§ **Supplied information**:
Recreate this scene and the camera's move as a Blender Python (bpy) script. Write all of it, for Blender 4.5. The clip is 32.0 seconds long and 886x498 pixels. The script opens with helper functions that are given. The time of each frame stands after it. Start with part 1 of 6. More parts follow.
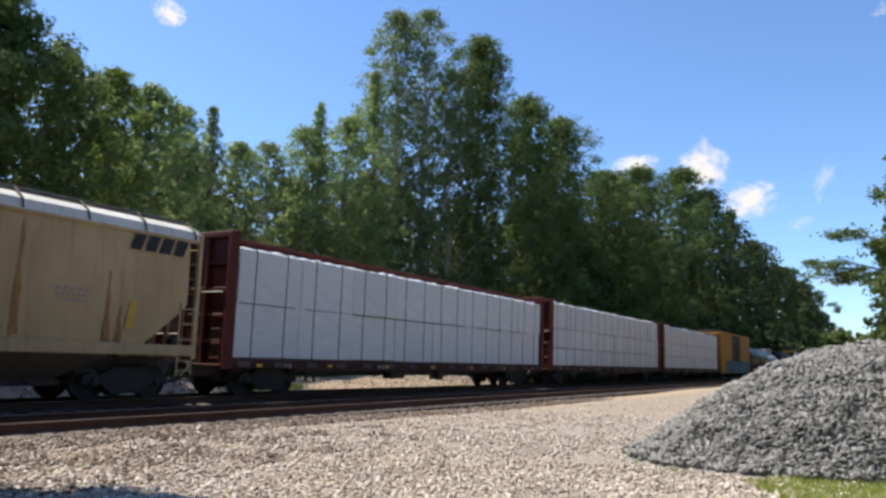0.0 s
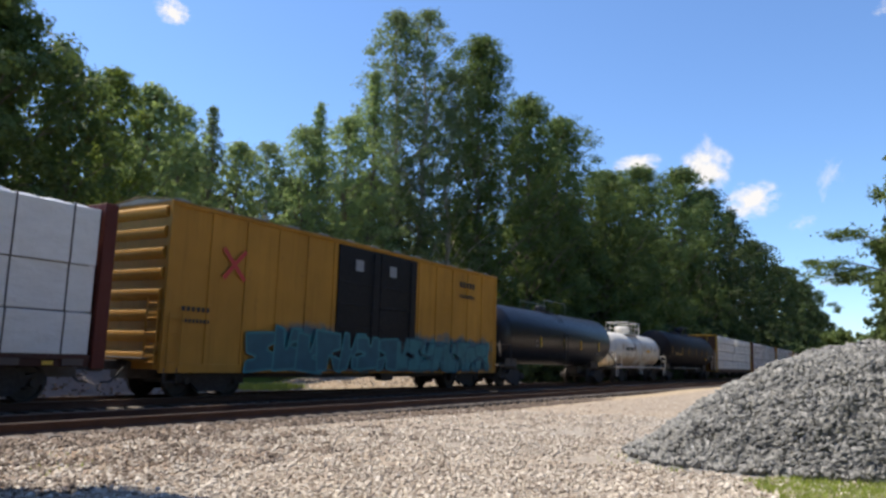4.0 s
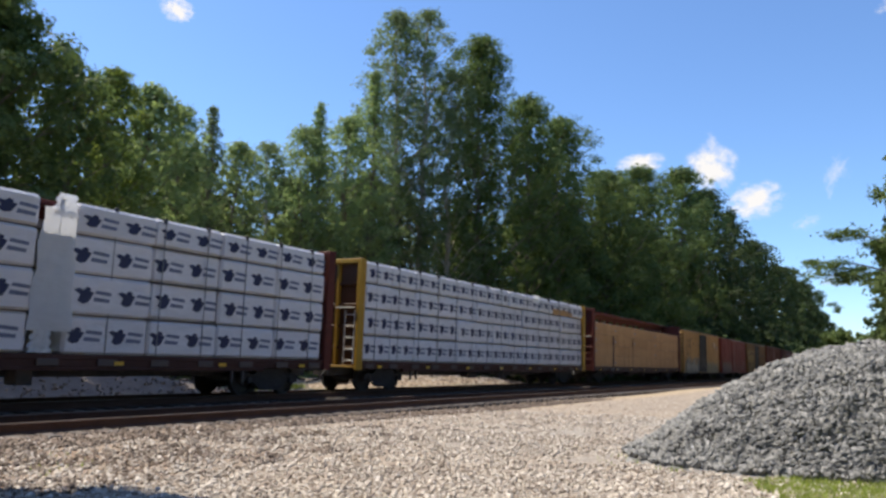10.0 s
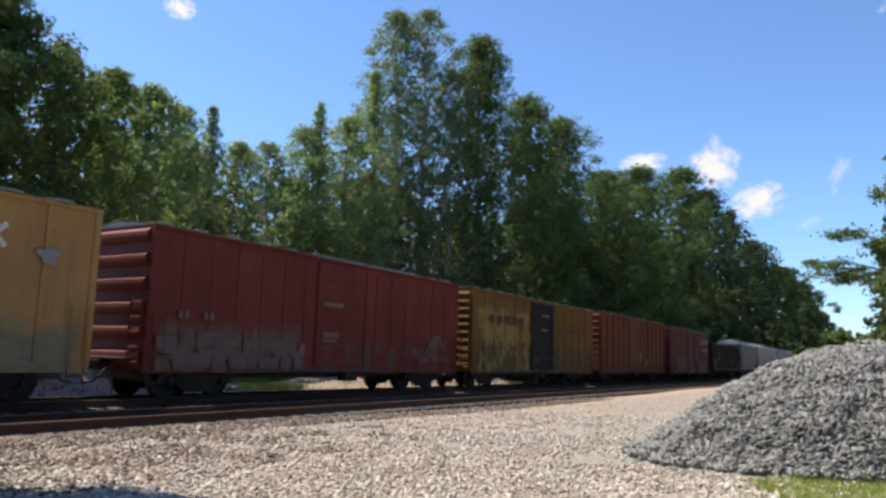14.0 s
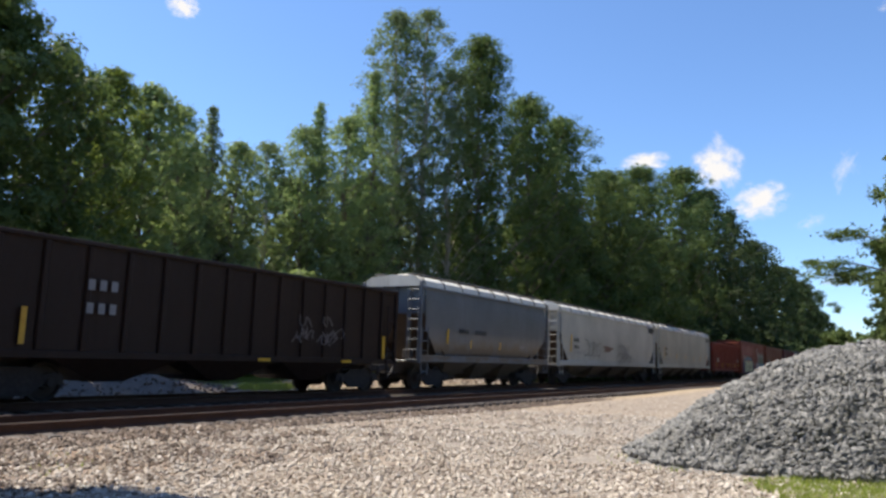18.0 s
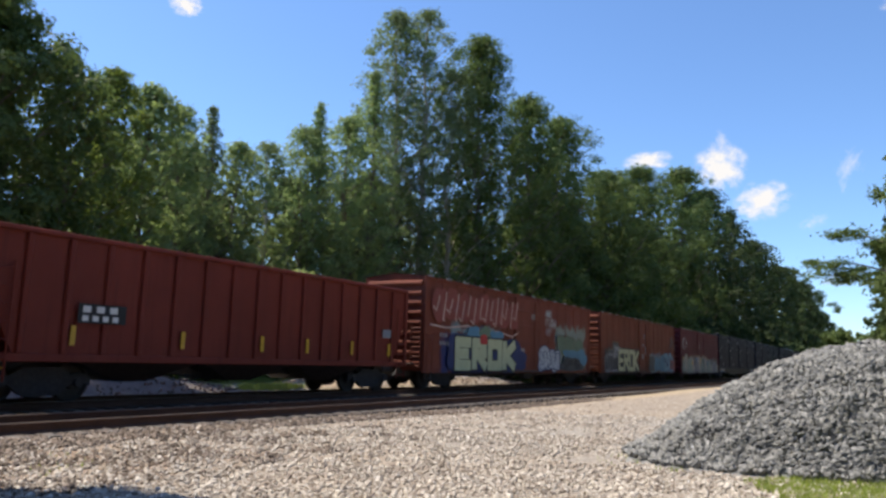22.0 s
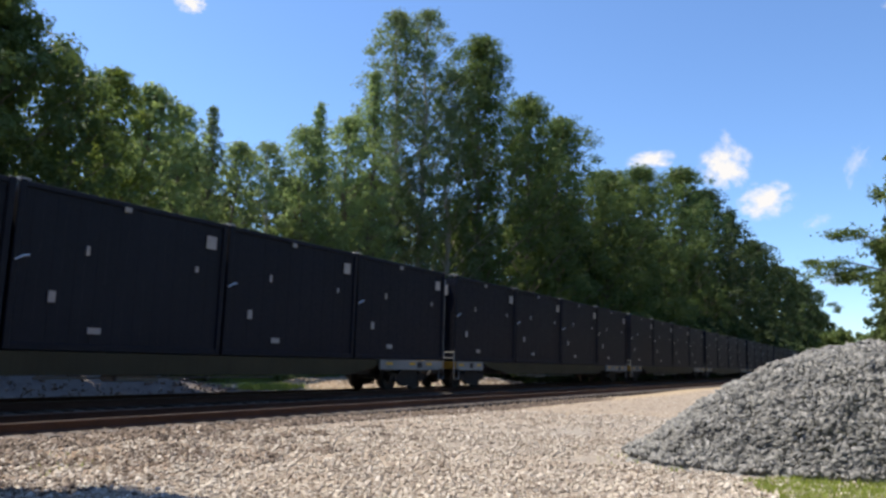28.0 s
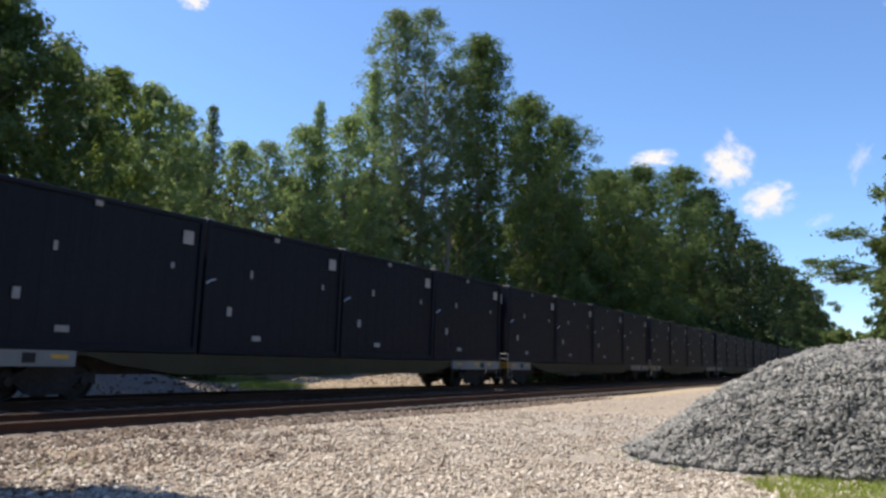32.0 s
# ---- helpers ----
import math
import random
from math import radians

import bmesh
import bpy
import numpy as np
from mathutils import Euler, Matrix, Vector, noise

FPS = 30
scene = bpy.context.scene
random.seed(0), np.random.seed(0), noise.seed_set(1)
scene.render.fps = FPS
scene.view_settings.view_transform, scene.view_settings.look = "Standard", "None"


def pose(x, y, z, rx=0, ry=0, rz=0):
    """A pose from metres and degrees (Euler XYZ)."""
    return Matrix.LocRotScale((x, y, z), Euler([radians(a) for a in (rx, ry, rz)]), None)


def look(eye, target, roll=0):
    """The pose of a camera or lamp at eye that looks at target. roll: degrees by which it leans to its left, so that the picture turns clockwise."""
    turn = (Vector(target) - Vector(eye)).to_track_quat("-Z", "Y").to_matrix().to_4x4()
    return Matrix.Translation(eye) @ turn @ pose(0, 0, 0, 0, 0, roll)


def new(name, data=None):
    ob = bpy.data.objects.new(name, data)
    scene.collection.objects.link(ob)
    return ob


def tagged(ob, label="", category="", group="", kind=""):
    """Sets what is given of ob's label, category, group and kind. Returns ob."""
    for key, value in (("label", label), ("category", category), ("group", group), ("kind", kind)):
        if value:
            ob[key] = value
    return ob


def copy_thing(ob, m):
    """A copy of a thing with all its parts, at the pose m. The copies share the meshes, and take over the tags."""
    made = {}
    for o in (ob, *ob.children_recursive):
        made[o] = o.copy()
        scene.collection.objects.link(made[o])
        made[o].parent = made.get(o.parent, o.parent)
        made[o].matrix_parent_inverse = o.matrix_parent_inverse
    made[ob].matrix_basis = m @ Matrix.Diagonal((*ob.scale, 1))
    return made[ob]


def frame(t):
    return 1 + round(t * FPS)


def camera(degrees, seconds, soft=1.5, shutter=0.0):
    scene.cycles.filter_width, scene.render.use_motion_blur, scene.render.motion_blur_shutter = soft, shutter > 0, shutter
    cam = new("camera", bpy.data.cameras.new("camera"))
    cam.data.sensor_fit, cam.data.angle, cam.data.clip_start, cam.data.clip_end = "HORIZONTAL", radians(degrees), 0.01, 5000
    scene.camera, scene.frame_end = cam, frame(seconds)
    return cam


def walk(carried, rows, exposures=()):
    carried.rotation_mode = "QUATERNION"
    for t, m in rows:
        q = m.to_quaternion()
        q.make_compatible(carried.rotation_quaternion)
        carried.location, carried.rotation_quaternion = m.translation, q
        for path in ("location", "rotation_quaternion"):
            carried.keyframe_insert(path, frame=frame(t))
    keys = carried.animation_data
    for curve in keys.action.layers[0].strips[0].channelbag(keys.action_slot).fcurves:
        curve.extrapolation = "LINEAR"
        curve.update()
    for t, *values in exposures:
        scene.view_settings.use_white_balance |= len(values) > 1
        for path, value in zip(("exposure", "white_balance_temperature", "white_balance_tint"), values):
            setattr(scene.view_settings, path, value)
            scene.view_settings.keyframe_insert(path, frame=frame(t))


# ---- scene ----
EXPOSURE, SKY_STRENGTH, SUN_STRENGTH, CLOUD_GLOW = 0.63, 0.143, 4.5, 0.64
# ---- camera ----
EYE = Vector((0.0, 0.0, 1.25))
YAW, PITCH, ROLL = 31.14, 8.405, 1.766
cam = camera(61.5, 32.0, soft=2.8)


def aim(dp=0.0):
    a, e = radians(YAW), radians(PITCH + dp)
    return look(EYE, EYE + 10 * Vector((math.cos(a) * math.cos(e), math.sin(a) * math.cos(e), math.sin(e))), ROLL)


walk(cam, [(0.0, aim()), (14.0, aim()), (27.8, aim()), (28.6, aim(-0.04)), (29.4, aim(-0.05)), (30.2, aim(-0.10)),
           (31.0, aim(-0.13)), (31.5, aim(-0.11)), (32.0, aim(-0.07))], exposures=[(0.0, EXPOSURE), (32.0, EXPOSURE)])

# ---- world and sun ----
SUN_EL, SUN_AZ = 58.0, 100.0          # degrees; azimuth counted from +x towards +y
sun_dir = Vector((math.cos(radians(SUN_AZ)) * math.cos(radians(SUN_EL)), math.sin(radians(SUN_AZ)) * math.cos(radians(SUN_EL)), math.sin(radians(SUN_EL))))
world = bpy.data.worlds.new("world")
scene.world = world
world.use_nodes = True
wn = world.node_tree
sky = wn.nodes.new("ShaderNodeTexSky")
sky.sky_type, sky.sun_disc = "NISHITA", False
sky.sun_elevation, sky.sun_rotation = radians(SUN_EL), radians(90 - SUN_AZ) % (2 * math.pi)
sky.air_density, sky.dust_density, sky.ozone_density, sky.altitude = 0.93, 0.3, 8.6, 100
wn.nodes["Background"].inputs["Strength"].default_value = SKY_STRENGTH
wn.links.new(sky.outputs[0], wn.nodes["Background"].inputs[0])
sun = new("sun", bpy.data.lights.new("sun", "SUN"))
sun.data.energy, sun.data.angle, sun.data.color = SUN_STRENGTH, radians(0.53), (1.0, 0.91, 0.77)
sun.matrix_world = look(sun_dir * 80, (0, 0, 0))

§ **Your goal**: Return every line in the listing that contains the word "import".

§ **Result of the exercise**:
import math
import random
from math import radians
import bmesh
import bpy
import numpy as np
from mathutils import Euler, Matrix, Vector, noise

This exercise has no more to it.